Lomography is a term coined by a group of Austrian students who came across a small Russian camera called the Lomo LC-A in 1991. It eventually became the name of a global chain of stores they developed to celebrate analog photography, a style that relies on transparent film, according to Piper Robbins, who hails from the firm’s New York office. Chicago’s own Lomography Gallery Store opened Oct. 4 at 1422 N. Milwaukee Ave.

She said she chose Wicker Park for the store’s location because of the neighborhood’s hipster atmosphere.

“It’s the perfect neighborhood.,” Robbins said. “We go along really well with everything on Milwaukee [Avenue]. It’s kind of a vintage street. We’re not necessarily vintage, but what we’re doing is [taking] an old idea and mixing it with modern technology.”

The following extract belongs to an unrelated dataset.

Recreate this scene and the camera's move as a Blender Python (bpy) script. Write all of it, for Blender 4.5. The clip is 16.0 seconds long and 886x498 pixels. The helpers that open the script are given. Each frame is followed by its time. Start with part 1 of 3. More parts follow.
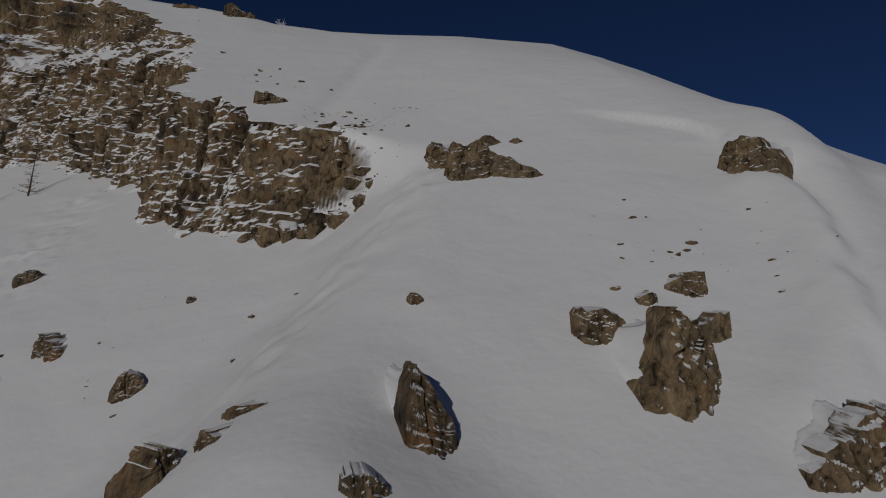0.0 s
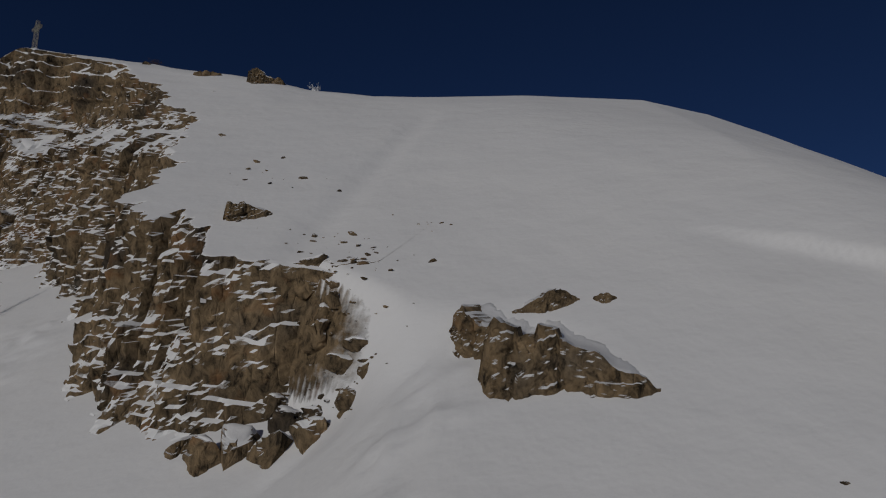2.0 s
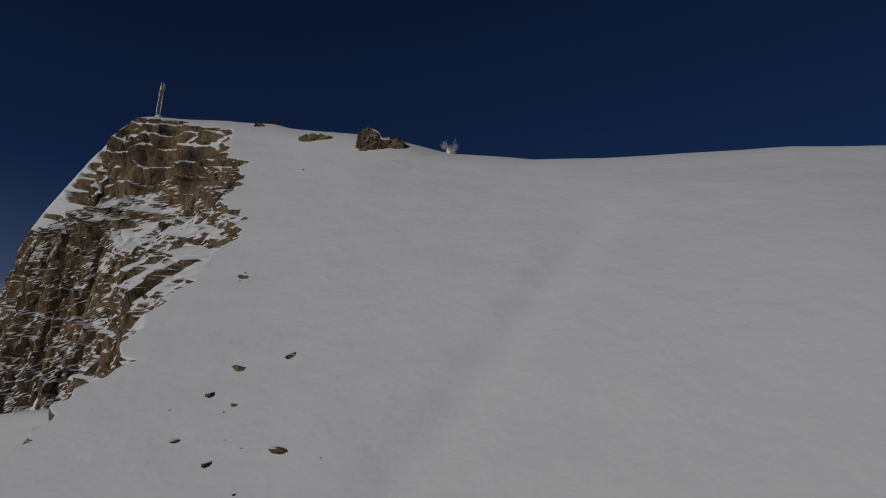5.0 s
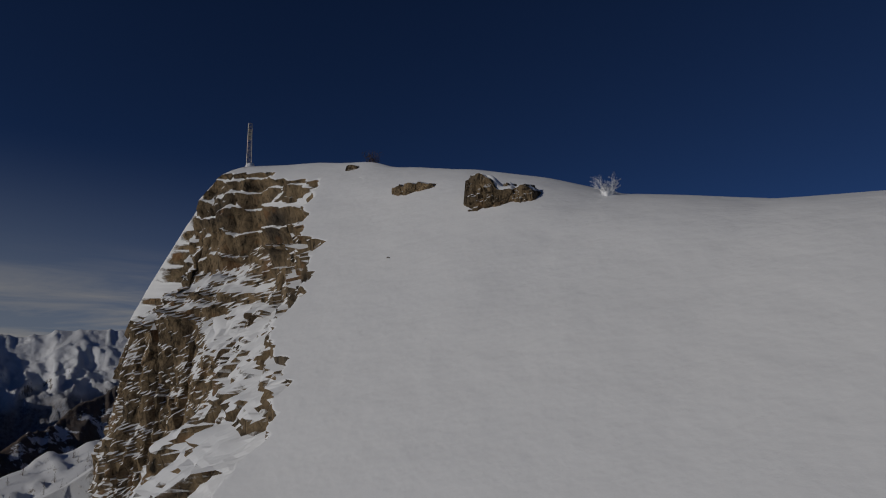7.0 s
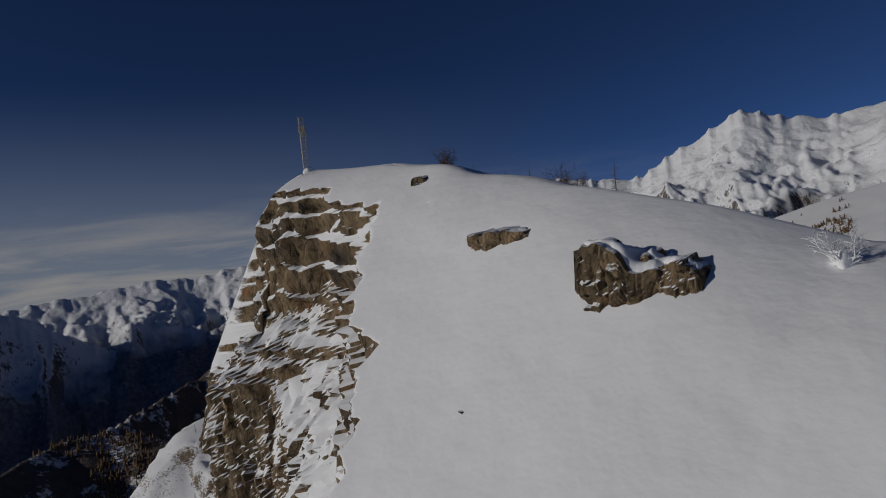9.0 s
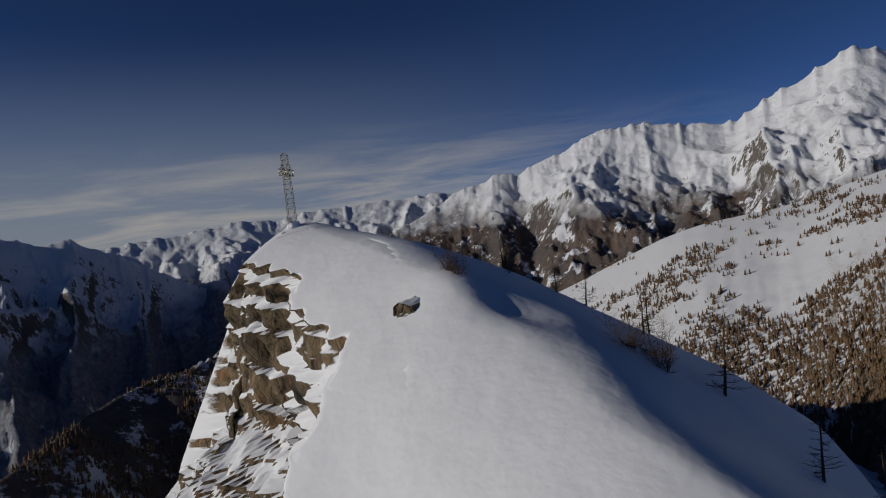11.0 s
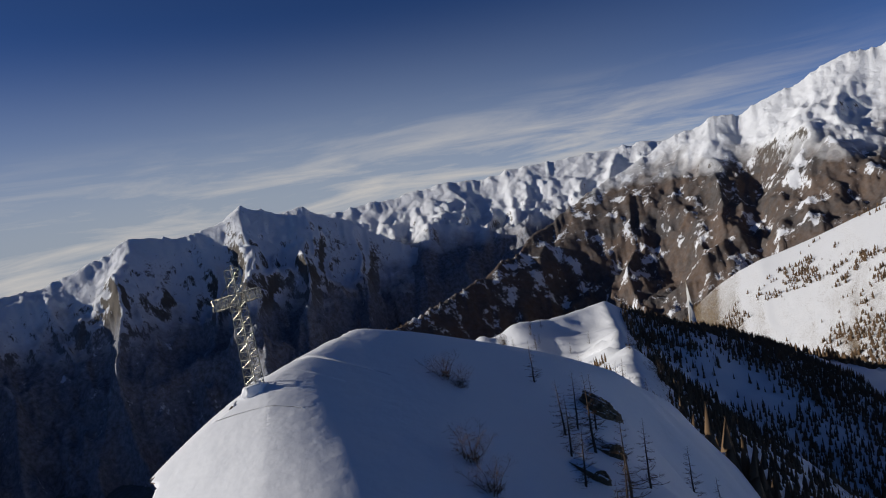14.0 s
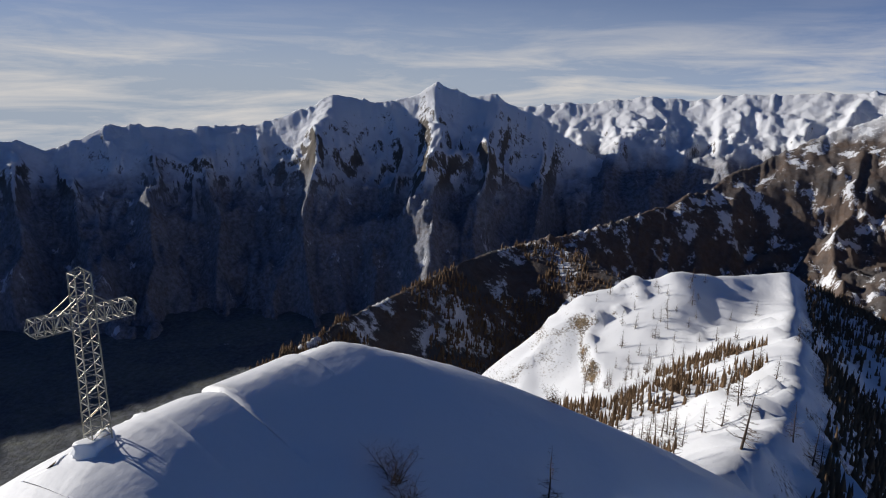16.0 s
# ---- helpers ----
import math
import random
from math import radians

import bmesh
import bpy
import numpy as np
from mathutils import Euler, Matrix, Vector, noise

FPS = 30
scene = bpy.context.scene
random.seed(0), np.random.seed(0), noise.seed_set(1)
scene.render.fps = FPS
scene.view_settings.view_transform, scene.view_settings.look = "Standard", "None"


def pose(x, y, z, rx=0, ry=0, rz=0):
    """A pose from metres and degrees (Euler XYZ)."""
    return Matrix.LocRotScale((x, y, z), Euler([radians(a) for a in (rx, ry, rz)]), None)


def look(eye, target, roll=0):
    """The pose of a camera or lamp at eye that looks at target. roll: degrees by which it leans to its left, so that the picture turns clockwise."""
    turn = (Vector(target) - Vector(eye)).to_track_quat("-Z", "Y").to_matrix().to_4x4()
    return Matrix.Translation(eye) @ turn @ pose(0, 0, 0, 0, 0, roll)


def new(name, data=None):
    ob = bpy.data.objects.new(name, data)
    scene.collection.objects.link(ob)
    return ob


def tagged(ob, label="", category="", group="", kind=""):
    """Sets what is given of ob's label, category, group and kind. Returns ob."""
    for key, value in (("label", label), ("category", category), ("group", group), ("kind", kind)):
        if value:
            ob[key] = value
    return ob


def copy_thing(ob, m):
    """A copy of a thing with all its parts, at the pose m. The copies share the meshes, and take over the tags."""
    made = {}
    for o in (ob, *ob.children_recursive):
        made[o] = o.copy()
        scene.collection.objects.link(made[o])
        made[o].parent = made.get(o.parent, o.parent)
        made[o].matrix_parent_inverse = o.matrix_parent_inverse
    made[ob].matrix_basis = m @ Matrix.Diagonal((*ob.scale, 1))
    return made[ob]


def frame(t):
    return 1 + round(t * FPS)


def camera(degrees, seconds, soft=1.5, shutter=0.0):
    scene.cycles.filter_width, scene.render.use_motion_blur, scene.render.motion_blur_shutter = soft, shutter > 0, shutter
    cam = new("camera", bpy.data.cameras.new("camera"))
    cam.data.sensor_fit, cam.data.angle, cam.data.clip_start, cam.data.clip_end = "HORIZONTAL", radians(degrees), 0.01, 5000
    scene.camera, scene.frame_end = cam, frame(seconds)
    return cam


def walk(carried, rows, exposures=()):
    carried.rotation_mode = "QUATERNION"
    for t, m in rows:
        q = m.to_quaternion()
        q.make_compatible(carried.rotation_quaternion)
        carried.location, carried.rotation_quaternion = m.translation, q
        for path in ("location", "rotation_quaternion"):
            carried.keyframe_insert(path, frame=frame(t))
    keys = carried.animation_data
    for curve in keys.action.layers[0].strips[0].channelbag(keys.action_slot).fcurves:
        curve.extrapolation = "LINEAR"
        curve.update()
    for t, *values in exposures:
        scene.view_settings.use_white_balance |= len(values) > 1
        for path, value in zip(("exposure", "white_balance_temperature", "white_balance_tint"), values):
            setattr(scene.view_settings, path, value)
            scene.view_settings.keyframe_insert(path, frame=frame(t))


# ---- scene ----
# Fitted lens and path: seconds, eye x y z (the foot of the summit cross is the origin), yaw, pitch, roll
cam = camera(70.0, 16.0, soft=1.1)
PATH = [
    (0, 109.81, -164.43, -106.82, -2.42, 9.44, -1.73),
    (0.5, 111.04, -157.83, -102.10, -1.01, 9.71, -1.50),
    (1, 112.40, -151.17, -97.22, 0.52, 10.02, -1.65),
    (1.5, 113.88, -143.45, -92.19, 2.37, 11.50, -1.75),
    (2, 114.60, -135.64, -86.94, 4.75, 12.95, -0.80),
    (2.5, 116.11, -128.43, -81.85, 8.40, 13.70, 1.20),
    (3, 118.92, -121.29, -77.16, 12.75, 14.00, 2.40),
    (5.5, 112.32, -84.84, -50.38, 28.10, 12.00, 3.00),
    (6, 109.23, -78.28, -44.88, 31.55, 11.45, 2.50),
    (6.5, 106.01, -71.67, -39.67, 35.42, 10.40, 1.30),
    (7, 102.67, -65.05, -34.68, 40.12, 8.80, -0.60),
    (7.5, 98.33, -58.55, -29.19, 44.54, 6.75, -3.10),
    (8, 95.05, -53.68, -24.65, 47.66, 5.30, -4.90),
    (8.5, 92.21, -49.29, -20.68, 50.25, 3.30, -6.40),
    (9, 89.36, -44.66, -16.33, 52.32, 0.65, -7.55),
    (11.5, 68.69, -17.21, 2.10, 62.08, -3.77, -7.44),
    (12, 64.29, -12.23, 4.16, 65.17, -3.03, -8.77),
    (12.5, 60.13, -7.94, 5.72, 68.73, -2.18, -10.64),
    (13, 55.19, -3.43, 7.36, 71.99, -1.41, -12.24),
    (13.5, 49.97, 1.63, 9.10, 74.83, -2.83, -11.96),
    (14, 44.81, 5.73, 10.46, 78.74, -5.00, -9.85),
    (14.5, 39.62, 9.75, 11.83, 82.59, -8.06, -8.08),
    (15, 34.94, 13.21, 13.17, 85.93, -10.77, -6.40),
    (15.5, 30.63, 16.01, 14.33, 89.39, -12.07, -3.89),
    (16, 25.72, 18.63, 15.45, 95.10, -12.98, 0.91),
]


def aim(x, y, z, yaw, pitch, roll):
    a, b = radians(yaw), radians(pitch)
    ahead = Vector((-math.sin(a) * math.cos(b), math.cos(a) * math.cos(b), math.sin(b)))
    eye = Vector((x, y, z))
    return look(eye, eye + 10 * ahead, roll)


walk(cam, [(t, aim(*p)) for t, *p in PATH],
     exposures=[(0, -1.82), (5.5, -1.78), (7, -1.6), (9, -1.3), (11.5, -0.8), (13, -0.4), (16, 0.12)])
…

Jerry Cargill, a Columbia alumnus, photographer and art teacher at Fremd High School in Palatine, Ill., said he was pleasantly surprised to find that Lomography Gallery Store caters to selling and printing Lomo and Holga analog cameras, among others, which he considers a good extension of the format he chooses to work in.

He said he thought Lomo photography wasn’t mainstream because of technological advancements in the field but hopes the store sparks a renewed interest in using film.

Cargill said he learned his craft using the square, 120 mm format of a Rolleiflex camera at Columbia in 1996. According to him, the light leaks and blurred focus in analog cameras make for an

interesting aesthetic.

Robbins said plastic Lomo cameras were once used as cereal box prizes when they were first made in the ’80s, but now are the most versatile cameras sold at Lomography Gallery Stores and can be used with a variety of lenses.

According to Robbins, the Lomo camera is great for starting out in analog photography because it leaves a lot of room

for experimentation.

Matthew Gilson, a digital photographer who has worked for several high-profile magazines and local schools, said he hasn’t worked with chemical processing for approximately five years because it is too slow, but he would use analog photography if time wasn’t

an issue.

“I don’t think it’s necessarily sustainable,” Gilson said. “Digital photography is killing off film photography at the consumer level.”

Robbins said she receives some criticism for using film cameras in an age dominated by digital photography and applications such as Instagram because they’re faster and easier to use, but artists who use analog photography create something special that can’t be accomplished by pushing a button to add a filter.

Cargill said applications like Instagram may actually benefit analog photography because they can spark creative interest and inspire people to develop their own photos in a darkroom rather than with a program like Photoshop. He also said potential buyers who are able to identify film prints might pay more for a photographer’s work.

“There’s just something better [and] more substantial with a darkroom print,” Cargill said, acknowledging “It’s hard to convince people of that.”

Although some feel digital media such as apps and Photoshop can duplicate the look of

print, Cargill said there’s no comparison. He said analog photography can be just as appealing as digital because the photos are unique, demonstrated by the aesthetic of film cameras sold at Lomography Gallery Store.

“This thing about understanding the place of film today is that it has its own little niche,” Cargill said. “It’s not going to go away, but it’s got a different life, and I think that life is more in the fine art realm. I just hope [people] use [the cameras] and use them a lot.”